─── Given material
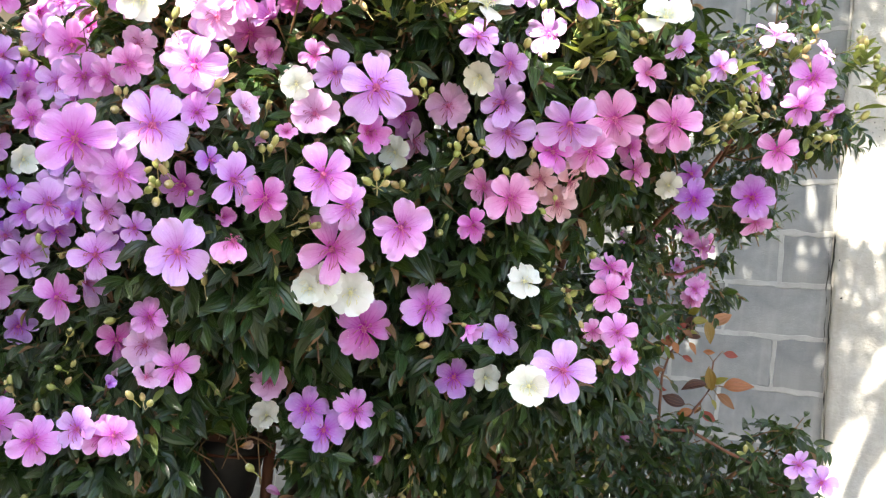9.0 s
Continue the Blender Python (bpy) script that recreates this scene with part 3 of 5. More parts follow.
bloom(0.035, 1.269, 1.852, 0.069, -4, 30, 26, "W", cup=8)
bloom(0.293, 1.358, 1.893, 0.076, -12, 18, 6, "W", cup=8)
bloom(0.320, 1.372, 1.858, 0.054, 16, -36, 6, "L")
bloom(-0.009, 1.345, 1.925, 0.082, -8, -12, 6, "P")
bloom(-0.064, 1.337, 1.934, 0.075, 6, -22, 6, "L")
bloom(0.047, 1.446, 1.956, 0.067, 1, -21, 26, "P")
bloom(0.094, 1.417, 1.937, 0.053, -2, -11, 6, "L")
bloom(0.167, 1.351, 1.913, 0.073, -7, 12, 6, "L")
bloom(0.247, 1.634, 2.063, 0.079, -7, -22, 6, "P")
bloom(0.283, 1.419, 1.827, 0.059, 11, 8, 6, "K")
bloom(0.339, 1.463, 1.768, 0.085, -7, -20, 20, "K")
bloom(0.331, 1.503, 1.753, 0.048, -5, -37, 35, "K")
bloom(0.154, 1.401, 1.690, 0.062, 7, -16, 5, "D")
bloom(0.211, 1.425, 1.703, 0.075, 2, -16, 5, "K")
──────
▶ [Aim of the task]:
Exactly as written, return every line of the listing, but not the pictures.

▶ [Result]:
9.0 s
Continue the Blender Python (bpy) script that recreates this scene with part 3 of 5. More parts follow.
bloom(0.035, 1.269, 1.852, 0.069, -4, 30, 26, "W", cup=8)
bloom(0.293, 1.358, 1.893, 0.076, -12, 18, 6, "W", cup=8)
bloom(0.320, 1.372, 1.858, 0.054, 16, -36, 6, "L")
bloom(-0.009, 1.345, 1.925, 0.082, -8, -12, 6, "P")
bloom(-0.064, 1.337, 1.934, 0.075, 6, -22, 6, "L")
bloom(0.047, 1.446, 1.956, 0.067, 1, -21, 26, "P")
bloom(0.094, 1.417, 1.937, 0.053, -2, -11, 6, "L")
bloom(0.167, 1.351, 1.913, 0.073, -7, 12, 6, "L")
bloom(0.247, 1.634, 2.063, 0.079, -7, -22, 6, "P")
bloom(0.283, 1.419, 1.827, 0.059, 11, 8, 6, "K")
bloom(0.339, 1.463, 1.768, 0.085, -7, -20, 20, "K")
bloom(0.331, 1.503, 1.753, 0.048, -5, -37, 35, "K")
bloom(0.154, 1.401, 1.690, 0.062, 7, -16, 5, "D")
bloom(0.211, 1.425, 1.703, 0.075, 2, -16, 5, "K")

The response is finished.